Main Home Page // Compared to the initial website, it had a lot of redundant information that confused users. Additionally, the hero images clashed with the text making it illegible and not the greatest first impression. This design focused on establishing a sense of authority in the card space while also hinting at clear next steps for a user.

Home Shop Page // I think a big pain point for card collectors is that they aren't always the most UX intuitive, so having 2-3 cards on the initial home page might result in assuming that is all that is available, where as 8-10 shows there is diversity and hints at more options regardless if there is a "view more" button or not.

Home Shop Page 2 // This section was fine, there was one redundant blade that also was a minor portion of the companies revenue and could just be included in the initial header menu. I created a new image for the SLABMAG section because the previous one showed how a sports card would look in their products, but they are selling Pokemon.

Home Events Page // The home page originally didn’t highlight events, but research showed Vancity CJ has 50–150 regulars at weekly tournaments. Adding a dedicated Events Page supports players with clear schedules and sign-ups, while also exposing collectors to the brand’s community side — potentially converting them into active participants.

Contact & Footer Section // The Initial contact section just had an email to copy and paste and without a dedicated form, it makes it more likely for a user to forget to open their email application and actually send an email. Without a button that directs a user to the top of the page, users would have to scroll back to the top to access things, so I added a menu and some additional buttons for more reach.

Card Shop Section // The initial card pages were divided into 6 tabs. So by consolidating them into sensible sections, I added a new initial gallery blade to show the different types of products per that section. That way, a user would only be shown relevant products for the specific section shown, as opposed to having to click every header option and find something potentially useless.

Shop Section // The Initial design had considerably small images of the products. It doesn't make sense for a user to spend hundreds to hundreds of thousands of dollars on an item they can't clearly see. Additionally, I added an increased filtering option allowing users to filter by the card set they are specifically searching for (collectors typically complete sets or know the set a card is from) as opposed to only being able to filter by monetary value.

Mockup Animation // A Figma screenshot showcasing my general thought process behind certain buttons and how they translate into the next section for a user.

Mobile Section // There were a few formatting issues when the original site was opened on the mobile view. Surprisingly, a large amount of new site visitors came from social media (100,000 - millions of views from instagram), so I made sure each section was as effective on the mobile view as it was on the desktop version.

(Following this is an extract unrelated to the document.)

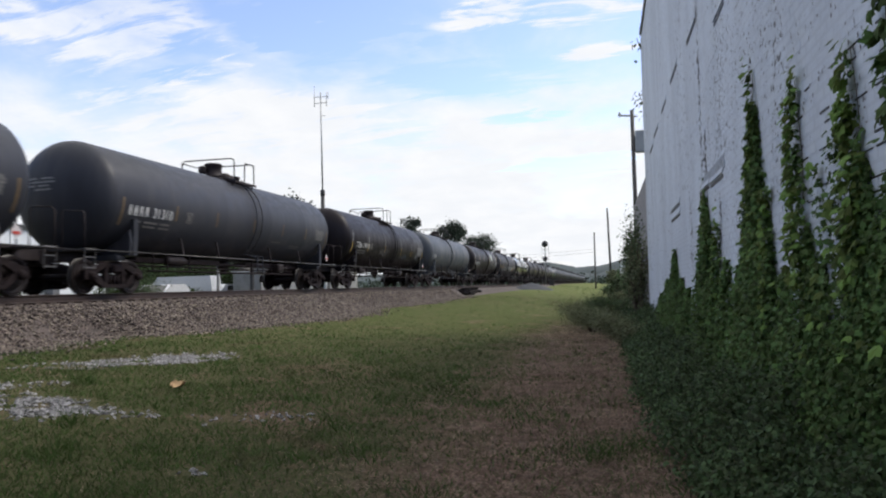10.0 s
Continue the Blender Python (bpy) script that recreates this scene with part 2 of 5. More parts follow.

Info Section // Initially, the website had three blades telling a user where there new shop was, but I think it could all be simplified into one page that tells a user everything they need to know for inquiries, questions, locations, etc. I also fixed their map as all the colours, low resolution and text still made visitors have to call the store multiple times as to where the shop exactly was.

Card Grading Section // The Initial page had a large block of text telling people how to do it. A majority of people have to grade the card in store because the online version was too confusing or they didn't trust it enough to risk mailing it in. I included diagrams showcasing the process because a new user would most certainly not understand the process and the visual difference between card grading options.

Originally, the shop originally focused only on graded singles, so I designed a system that lets users toggle between raw and graded options — with scalability in mind since the business already has thousands of raw cards in stock. I proposed integrating sales/population data into product pages, reducing the need for users to leave and verify prices elsewhere. Finally, I added an upsell opportunity for SLABMAGs, turning a missed touchpoint into a value-add that protects cards while increasing average order value.